France says it's ready to provide financial support to Lebanon

France says it's ready to provide financial support to Lebanon
France says it will provide financial support to Beirut, as Lebanon struggles through an economic crisis.
2 min read
24 February, 2020
France's finance minister has said Paris will support Lebanon [Getty]
France said it will provide financial support to Lebanon - whether multilaterally or unilaterally - as Beirut struggles through one of its worst economic crises in decades.

French Finance Minister Bruno Le Maire spoke to Reuters on Sunday at a G20 meeting, where he warned Washington against mixing Beirut's need for economic recovery and US efforts to cripple Iran, an ally of some ministers in the Lebanese government.

"France always stands ready to help Lebanon. It has always been the case in the past and it will be the case in the future," Le Maire told the agency on Sunday.

"If there is any help required from Lebanon, France will be there."

Lebanon has been crippled by a currency crisis and strict withdrawal limits at banks, which has seen a number of businesses close and money woes for its citizens.

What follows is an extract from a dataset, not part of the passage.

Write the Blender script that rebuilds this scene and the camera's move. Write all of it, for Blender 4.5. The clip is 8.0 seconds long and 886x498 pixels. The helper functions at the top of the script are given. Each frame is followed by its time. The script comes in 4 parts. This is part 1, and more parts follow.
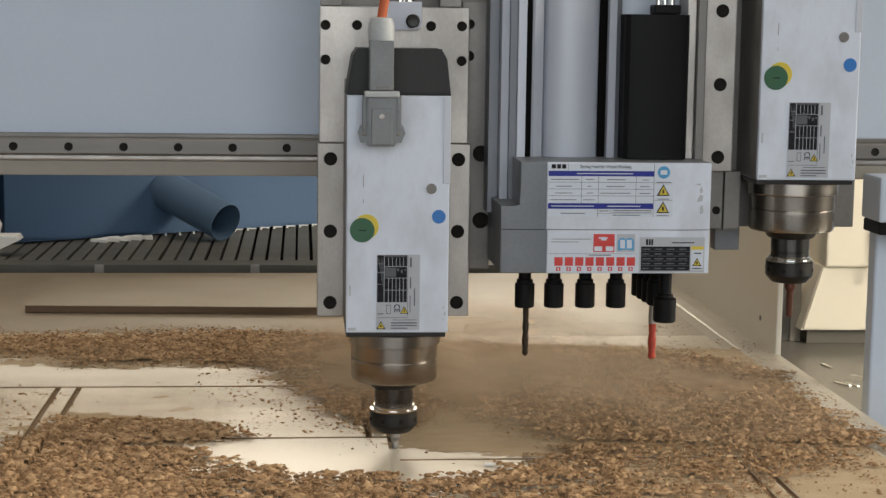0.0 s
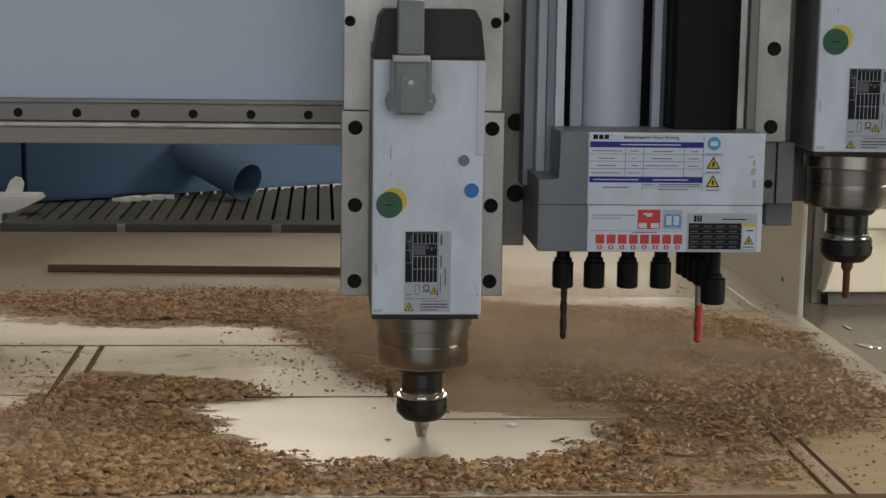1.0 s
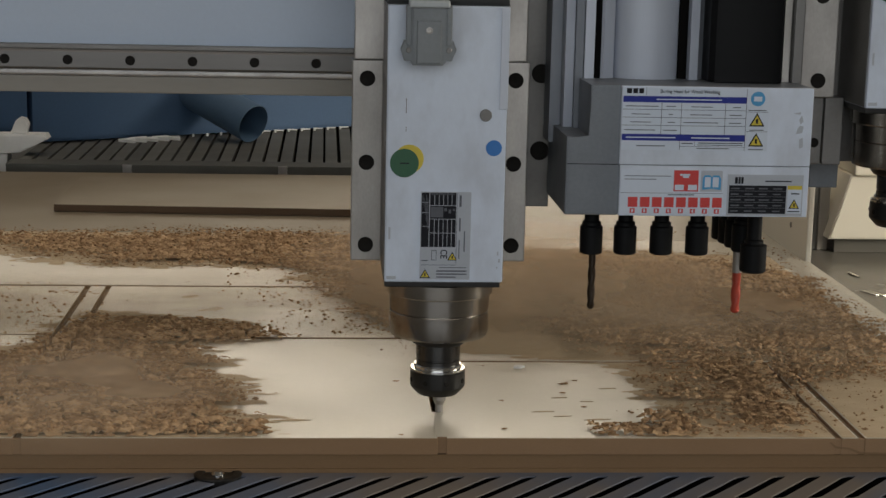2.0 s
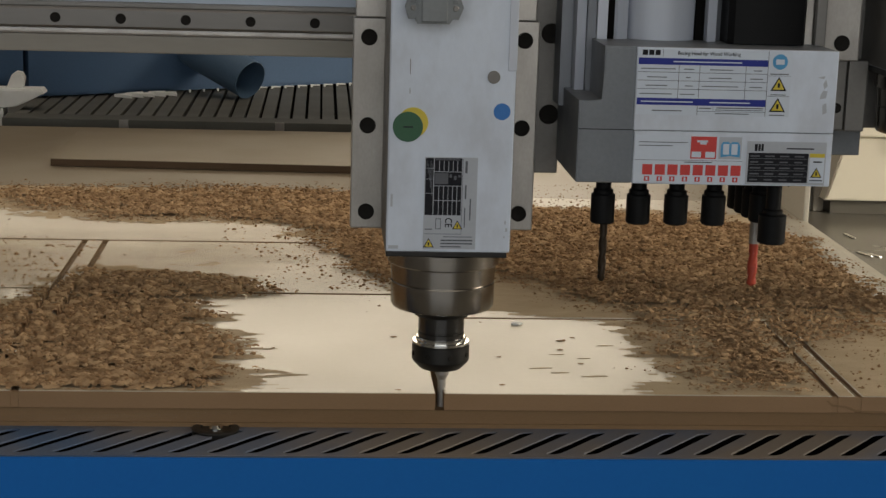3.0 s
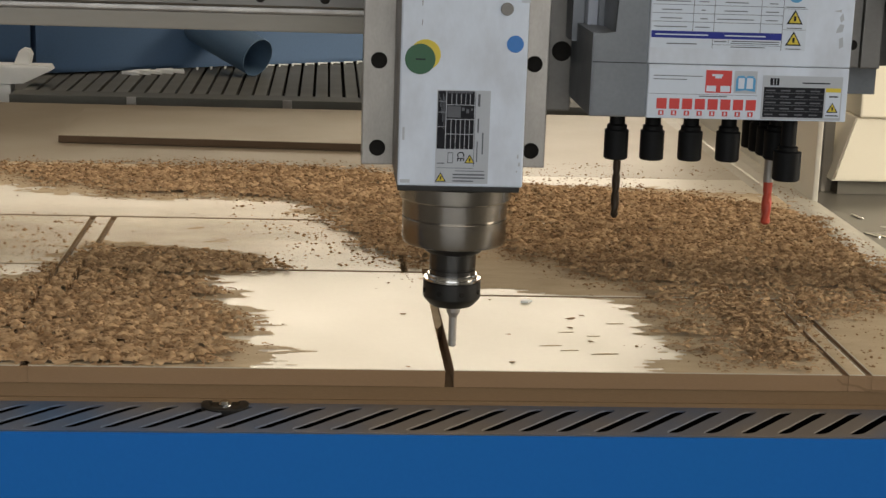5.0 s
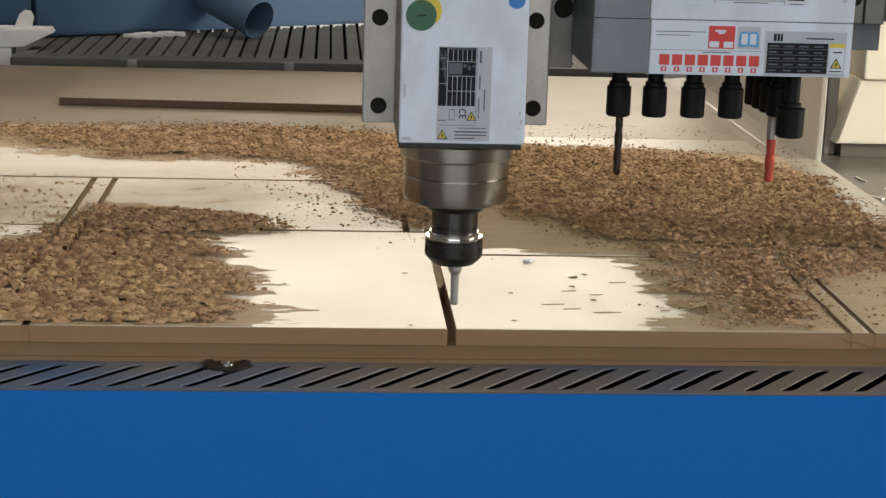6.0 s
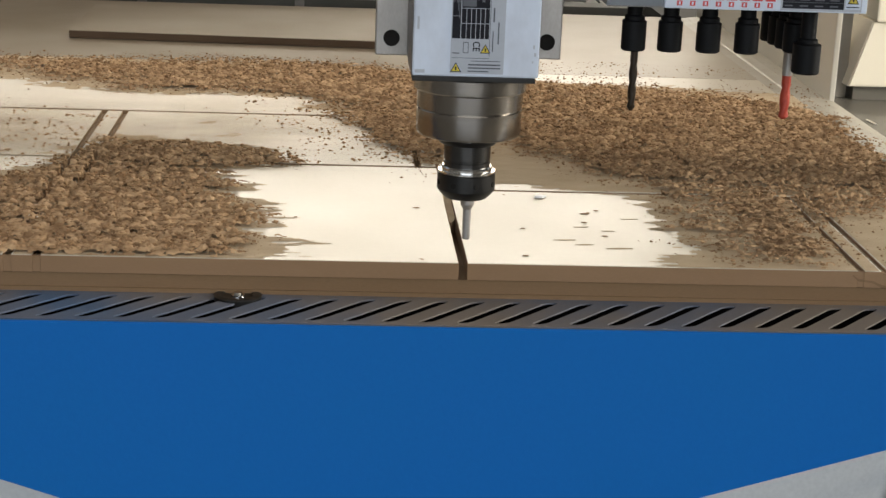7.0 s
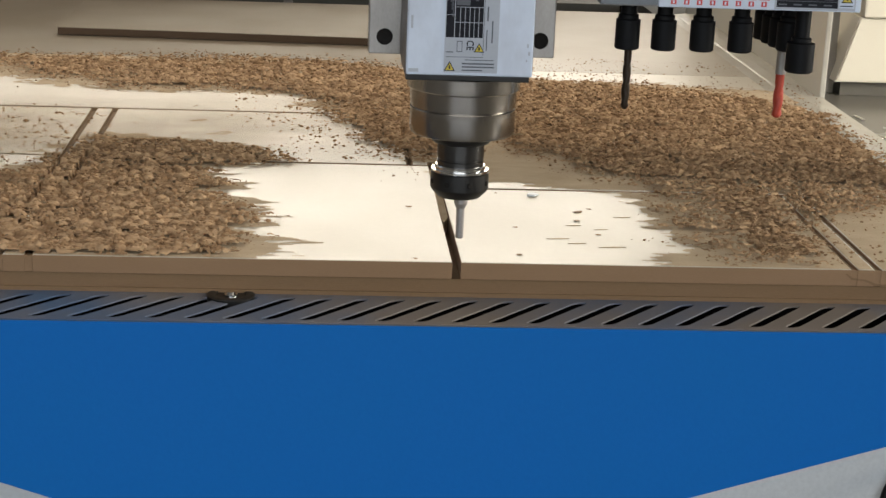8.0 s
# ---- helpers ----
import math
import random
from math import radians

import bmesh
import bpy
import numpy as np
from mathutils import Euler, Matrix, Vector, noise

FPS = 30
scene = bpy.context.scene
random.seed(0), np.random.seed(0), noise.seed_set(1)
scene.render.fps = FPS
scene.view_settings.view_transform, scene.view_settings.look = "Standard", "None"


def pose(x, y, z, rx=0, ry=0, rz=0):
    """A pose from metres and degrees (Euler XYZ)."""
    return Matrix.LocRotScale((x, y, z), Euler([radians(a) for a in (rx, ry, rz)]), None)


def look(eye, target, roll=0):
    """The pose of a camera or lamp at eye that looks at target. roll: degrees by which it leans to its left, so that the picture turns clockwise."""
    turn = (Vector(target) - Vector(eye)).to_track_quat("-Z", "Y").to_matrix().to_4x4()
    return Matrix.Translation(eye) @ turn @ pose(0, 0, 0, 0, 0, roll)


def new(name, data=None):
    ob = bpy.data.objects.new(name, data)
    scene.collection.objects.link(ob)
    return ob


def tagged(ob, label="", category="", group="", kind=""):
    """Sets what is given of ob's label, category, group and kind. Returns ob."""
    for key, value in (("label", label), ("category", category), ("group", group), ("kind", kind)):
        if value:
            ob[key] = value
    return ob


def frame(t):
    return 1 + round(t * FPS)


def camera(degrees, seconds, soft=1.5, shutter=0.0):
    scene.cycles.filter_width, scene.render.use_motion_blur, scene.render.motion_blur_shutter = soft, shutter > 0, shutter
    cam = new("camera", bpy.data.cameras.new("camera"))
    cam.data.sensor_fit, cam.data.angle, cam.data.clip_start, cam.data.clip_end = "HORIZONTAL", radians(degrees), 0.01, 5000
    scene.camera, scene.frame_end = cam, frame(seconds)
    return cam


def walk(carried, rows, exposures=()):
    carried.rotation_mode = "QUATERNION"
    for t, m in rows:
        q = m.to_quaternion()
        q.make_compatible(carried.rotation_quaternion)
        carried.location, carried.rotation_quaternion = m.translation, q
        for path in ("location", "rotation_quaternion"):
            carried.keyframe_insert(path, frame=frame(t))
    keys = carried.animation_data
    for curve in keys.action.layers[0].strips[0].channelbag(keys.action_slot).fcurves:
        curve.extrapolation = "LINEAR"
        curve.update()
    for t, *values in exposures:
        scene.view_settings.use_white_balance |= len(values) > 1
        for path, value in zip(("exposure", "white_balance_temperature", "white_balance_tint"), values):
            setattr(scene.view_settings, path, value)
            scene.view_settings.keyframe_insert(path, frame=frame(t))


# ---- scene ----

Mass protests led to the fall of the previous government with new Prime Minister Hassan Diab's government being sworn in last month, following support from Hezbollah.

France is concerned that the US - in its bid to pile on pressure on Iran regionally - might target Lebanon, due to the presence of Hezbollah-linked ministers in government.

"We know that there are ties between the two issues but we don't want to mix the issue of economic recovery in Lebanon, which is today the clear emergency, and the question of Iran," Le Maire added.
Lebanon is looking for international backing, with Saudi Arabia signalling it could help Beirut along with other international organisations.

The IMF have met with Lebanese officials to look at a way out of the crisis, as Beirut mulls over whether to default on debt repayments.

A World Bank representative told Bloomberg on Sunday that Lebanon could implode unless it develops a new governance strategy with less corruption and more transparency.

"Politicians need to stop and listen," Ferid Belhaj, the World Bank's most senior MENA official, said in Dubai on Sunday.

"You cannot continue doing what you've been doing for years when you see what the reaction on the street is and when you see what the state of the economy is."